***** Task material *****

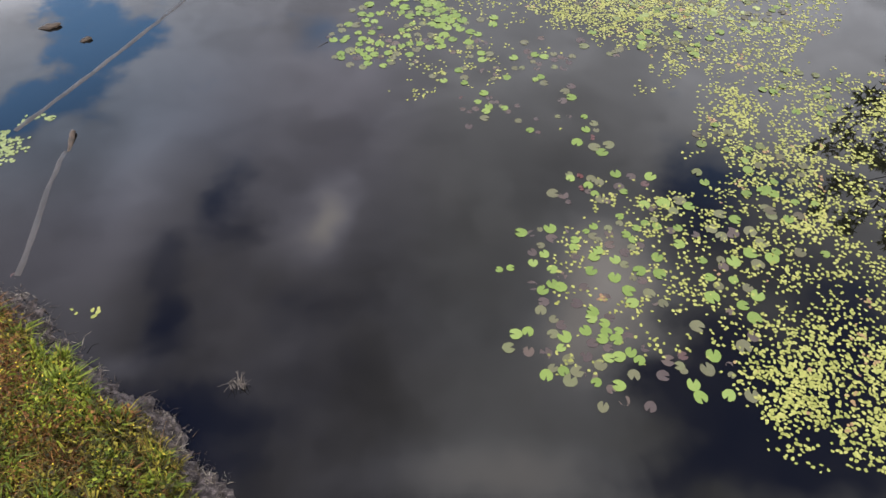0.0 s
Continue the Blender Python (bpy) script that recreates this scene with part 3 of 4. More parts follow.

*****
***** Task material *****

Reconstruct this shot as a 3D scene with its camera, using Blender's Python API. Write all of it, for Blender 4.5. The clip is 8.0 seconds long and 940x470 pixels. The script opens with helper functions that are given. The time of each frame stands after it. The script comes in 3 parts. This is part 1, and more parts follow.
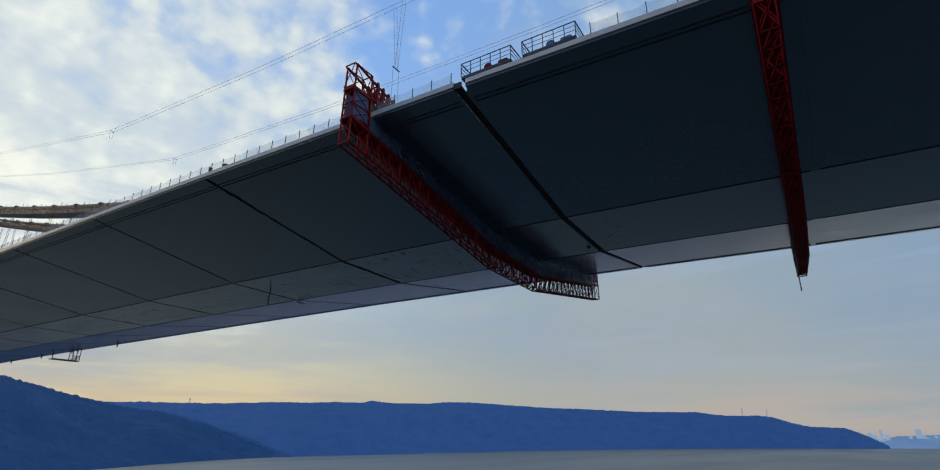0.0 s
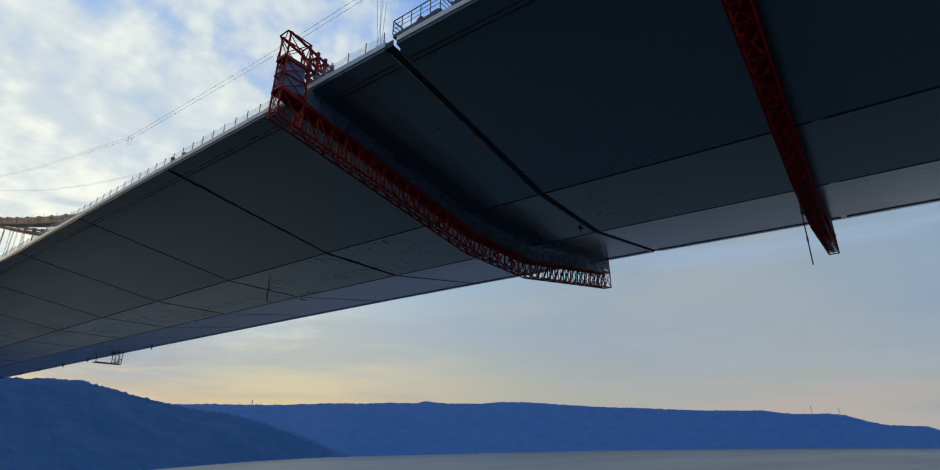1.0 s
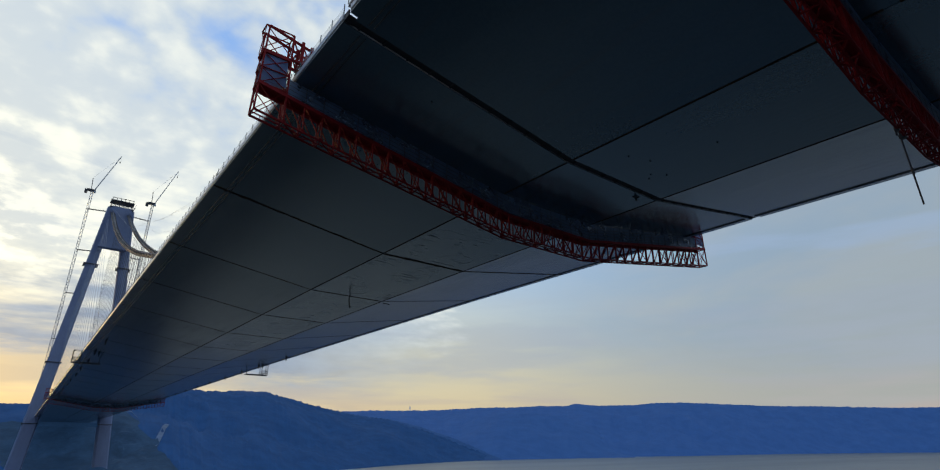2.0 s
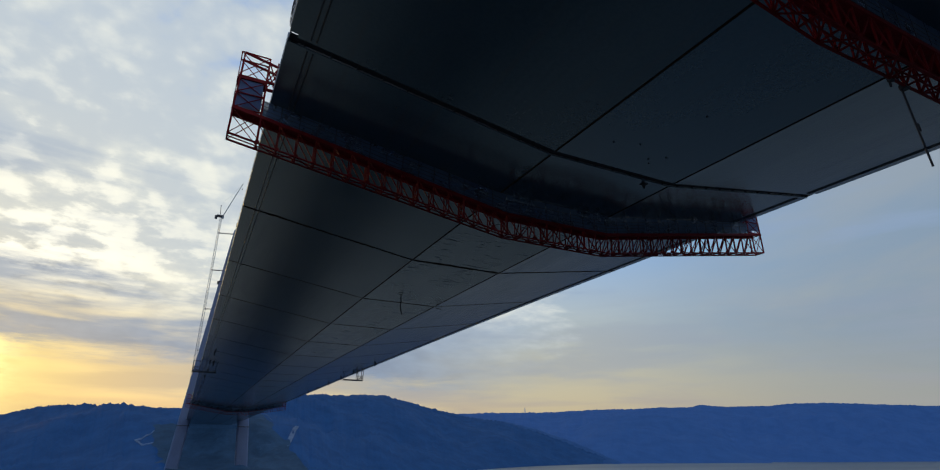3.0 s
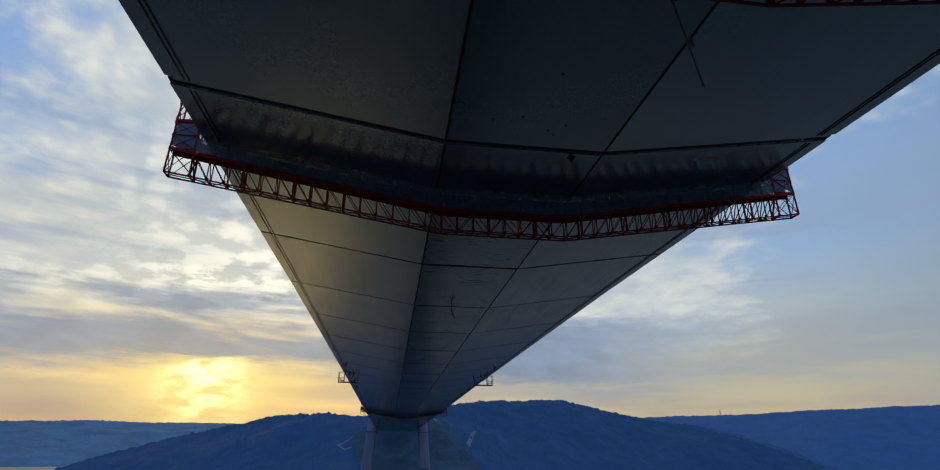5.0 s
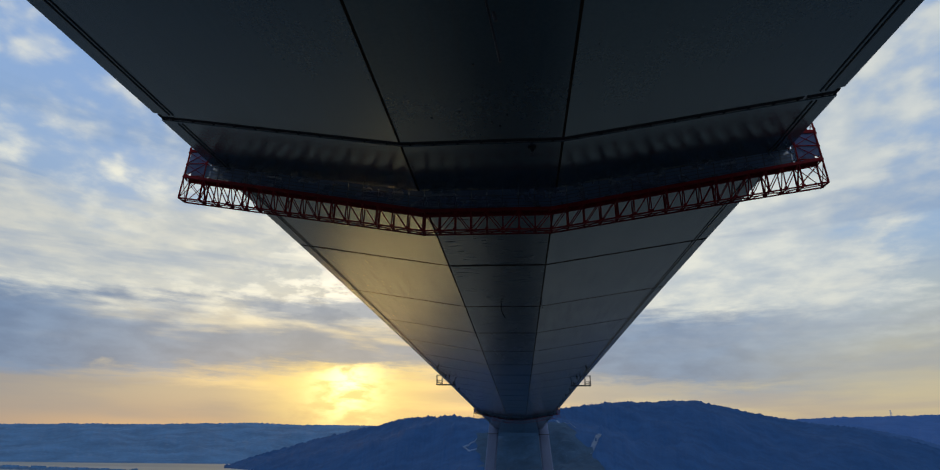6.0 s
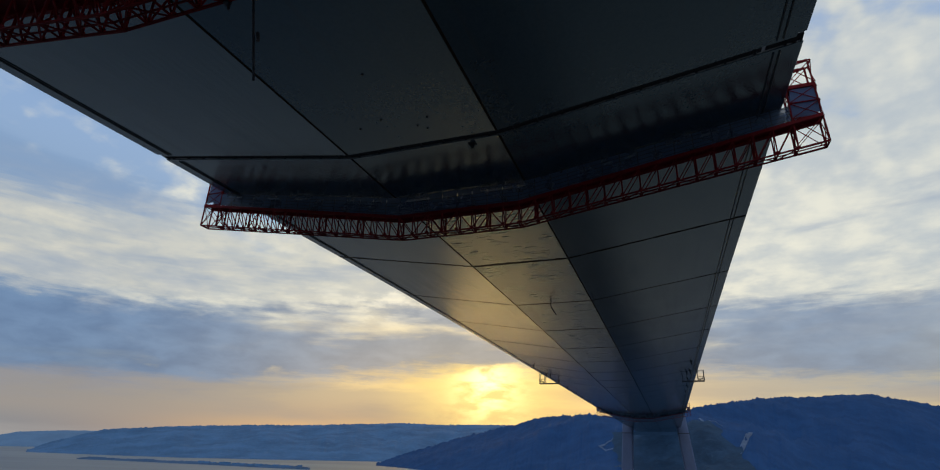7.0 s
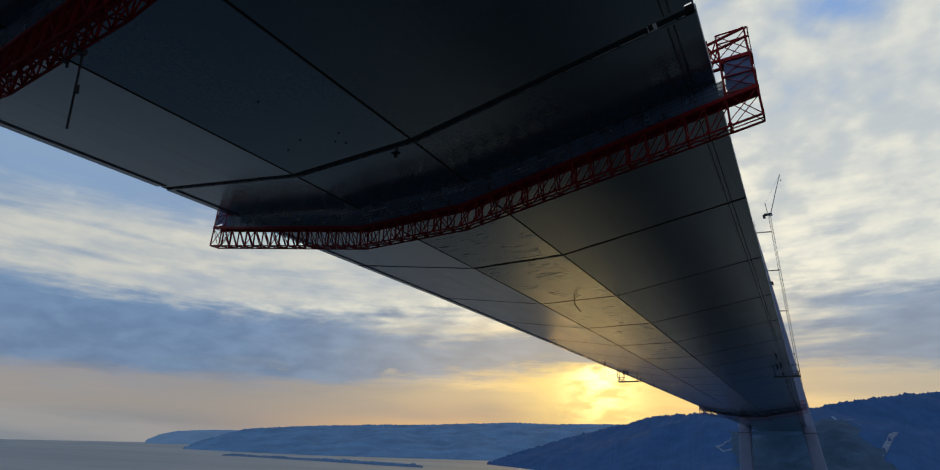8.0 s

*****

**Given exercise:** Collect every line from the records above that contains the word "follow".

**Complete answer:**
Continue the Blender Python (bpy) script that recreates this scene with part 3 of 4. More parts follow.
Reconstruct this shot as a 3D scene with its camera, using Blender's Python API. Write all of it, for Blender 4.5. The clip is 8.0 seconds long and 940x470 pixels. The script opens with helper functions that are given. The time of each frame stands after it. The script comes in 3 parts. This is part 1, and more parts follow.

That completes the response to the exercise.